The June 19 issue of Social Security This Week reported on Vice President Gore's proposal to establish subsidized voluntary investment accounts to supplement Social Security, at a reported cost of $200 billion over ten years. Once concern was that low-income workers, even those receiving a 3-to-1 match on their voluntary contributions, could not afford the extra savings necessary to start their accounts. Now, analysis from the House Budget Committee indicates that if all eligible workers took part, the program would cost far more than the Gore campaign has estimated.

Using Internal Revenue Service tax data, Budget Committee analysts assumed that all non-dependent taxpayers under the age 65 with wage and salary income would contribute the maximum amount necessary to receive the maximum government matching contribution. The accompanying tables show the contributions and government matches for single and joint tax filers at different income levels.

If all eligible workers contribute the maximum allowed to obtain the government match, the government savings subsidies could exceed $120 billion annually, far exceeding the $20 billion estimate from the Gore campaign. Even if worker savings were not so high, costs could still exceed expectations. For instance, if workers contributed 2 percent of their wages up to the maximum allowed, government matching subsidies could still top $46 billion per year (see the "low cost estimate" below).

A possible conclusion is that there is an inconsistency between the cost of the Vice President's Retirement Plus accounts and the benefits they purport to deliver to low-income workers. If many workers choose to participate, then costs could greatly exceed expectations. And if costs are to remain within estimates, then we must assume that only a fraction of workers eligible will actually take part and build savings.

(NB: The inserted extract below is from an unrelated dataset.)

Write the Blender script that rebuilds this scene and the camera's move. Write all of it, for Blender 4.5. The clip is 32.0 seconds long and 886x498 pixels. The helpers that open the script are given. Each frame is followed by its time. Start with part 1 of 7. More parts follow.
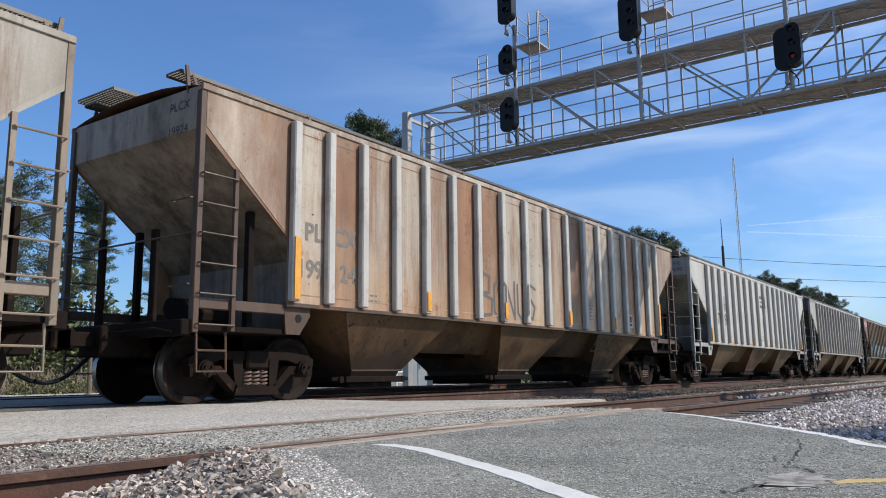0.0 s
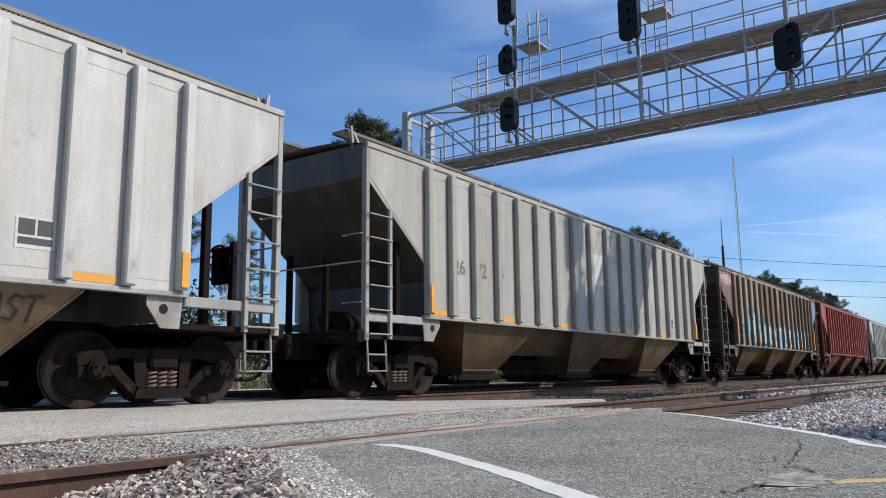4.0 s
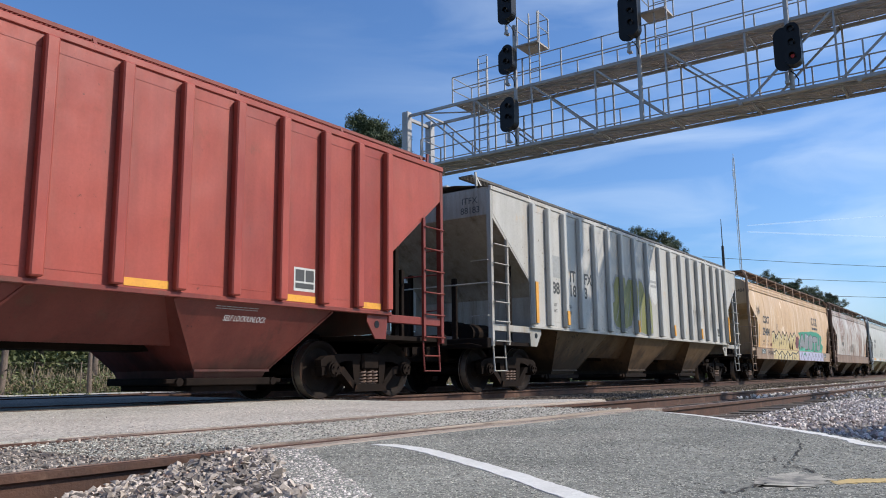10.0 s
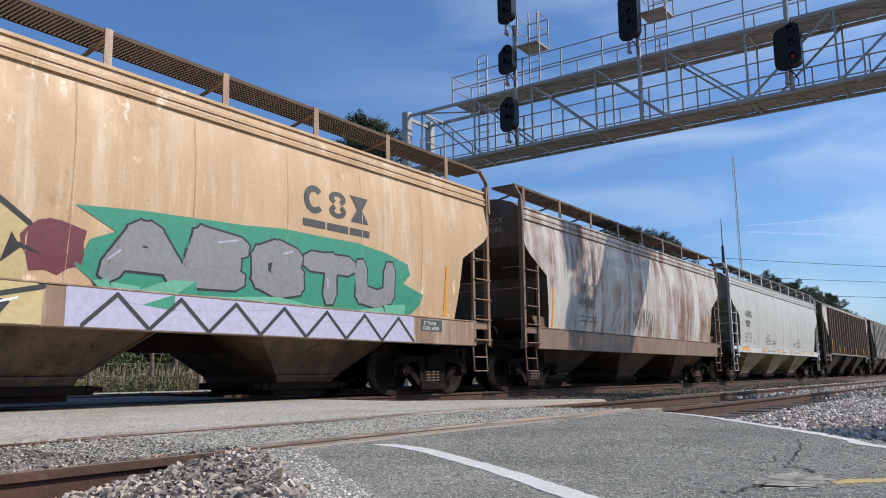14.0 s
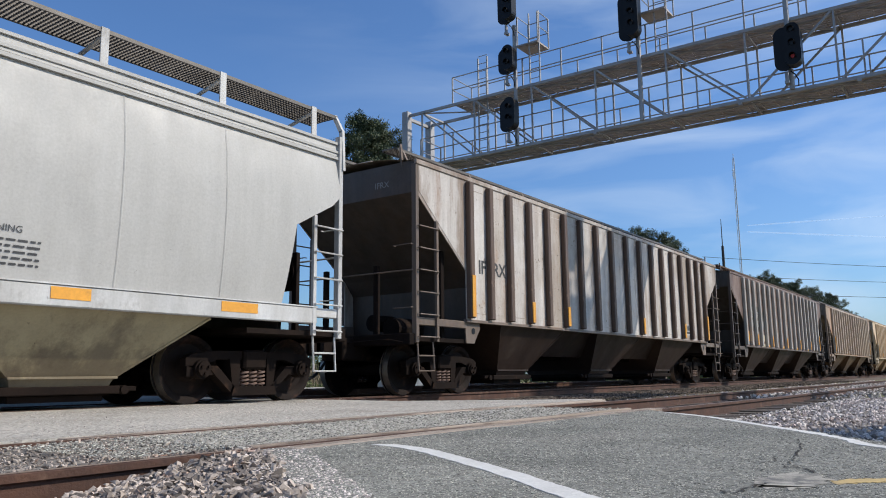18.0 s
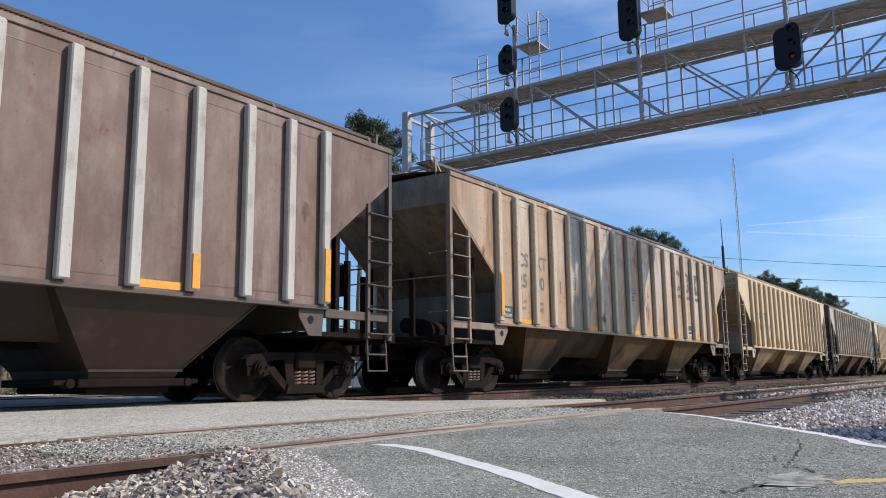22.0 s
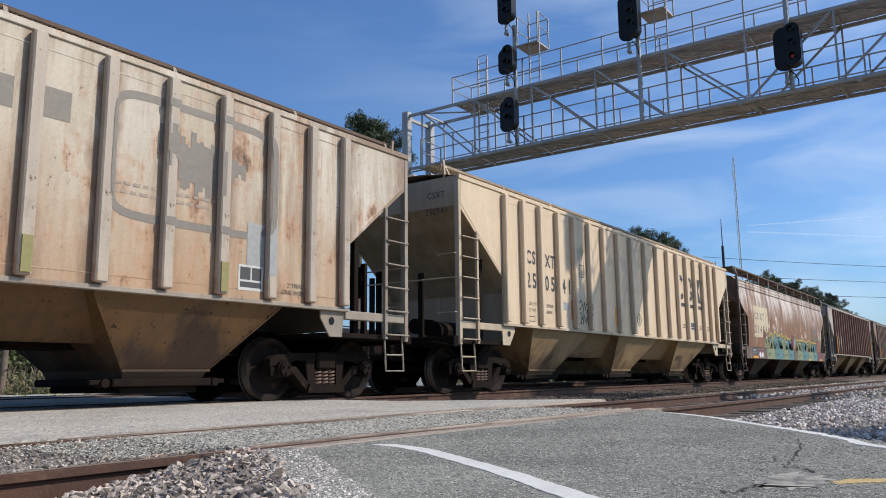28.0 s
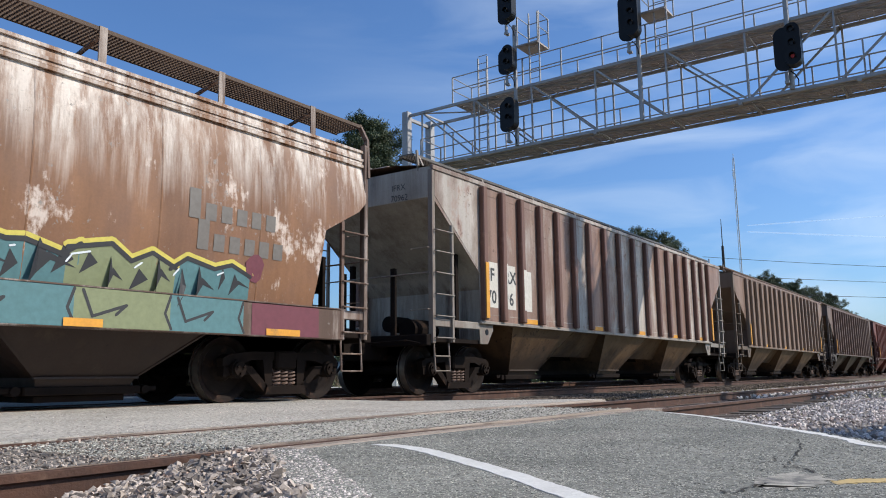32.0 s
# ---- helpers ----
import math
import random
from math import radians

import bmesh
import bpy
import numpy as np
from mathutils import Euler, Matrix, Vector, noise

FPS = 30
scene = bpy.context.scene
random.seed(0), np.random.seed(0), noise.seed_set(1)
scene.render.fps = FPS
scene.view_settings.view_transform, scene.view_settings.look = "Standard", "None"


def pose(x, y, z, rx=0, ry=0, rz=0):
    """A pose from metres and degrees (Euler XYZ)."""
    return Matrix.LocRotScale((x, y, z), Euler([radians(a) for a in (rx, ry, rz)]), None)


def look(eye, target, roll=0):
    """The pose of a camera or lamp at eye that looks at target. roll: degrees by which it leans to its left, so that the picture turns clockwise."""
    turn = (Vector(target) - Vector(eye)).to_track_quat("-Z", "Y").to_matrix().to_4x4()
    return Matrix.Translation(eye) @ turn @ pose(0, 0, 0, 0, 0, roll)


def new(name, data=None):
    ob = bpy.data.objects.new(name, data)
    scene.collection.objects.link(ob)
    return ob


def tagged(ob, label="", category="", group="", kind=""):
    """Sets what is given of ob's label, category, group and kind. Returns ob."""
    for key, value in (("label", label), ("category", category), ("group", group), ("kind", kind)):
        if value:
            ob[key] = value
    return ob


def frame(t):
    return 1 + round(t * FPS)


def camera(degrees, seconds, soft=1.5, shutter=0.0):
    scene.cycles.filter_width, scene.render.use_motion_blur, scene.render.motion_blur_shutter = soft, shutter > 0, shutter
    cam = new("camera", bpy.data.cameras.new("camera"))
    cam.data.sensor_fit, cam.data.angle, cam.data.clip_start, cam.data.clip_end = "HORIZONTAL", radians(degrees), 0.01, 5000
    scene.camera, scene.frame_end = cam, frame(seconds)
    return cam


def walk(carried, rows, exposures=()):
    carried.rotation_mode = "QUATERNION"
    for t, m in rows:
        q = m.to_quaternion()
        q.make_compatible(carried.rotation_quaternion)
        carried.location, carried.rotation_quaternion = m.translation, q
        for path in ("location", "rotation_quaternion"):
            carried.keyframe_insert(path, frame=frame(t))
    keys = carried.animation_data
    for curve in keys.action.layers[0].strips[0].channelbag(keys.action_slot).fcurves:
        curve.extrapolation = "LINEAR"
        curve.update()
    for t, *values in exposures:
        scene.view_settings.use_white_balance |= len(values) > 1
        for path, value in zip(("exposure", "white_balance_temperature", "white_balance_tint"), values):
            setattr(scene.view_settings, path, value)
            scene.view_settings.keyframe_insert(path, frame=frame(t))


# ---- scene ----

Cato Social Security Analyst Andrew Biggs wrote in the Washington Post Thursday that while Vice President Gore's plan to establish voluntary subsidized investment accounts as a supplement to Social Security is "tacit acknowledgment that the stock market is not too risky, nor administrative costs too high, nor investors too ignorant for tax dollars to be invested in personal accounts ... the Gore plan would not put off Social Security's insolvency, increase its rate of return or reduce its multitrillion-dollar unfunded liability." This new analysis from the House Budget Committee indicates that the Gore plan would do even less than advertised.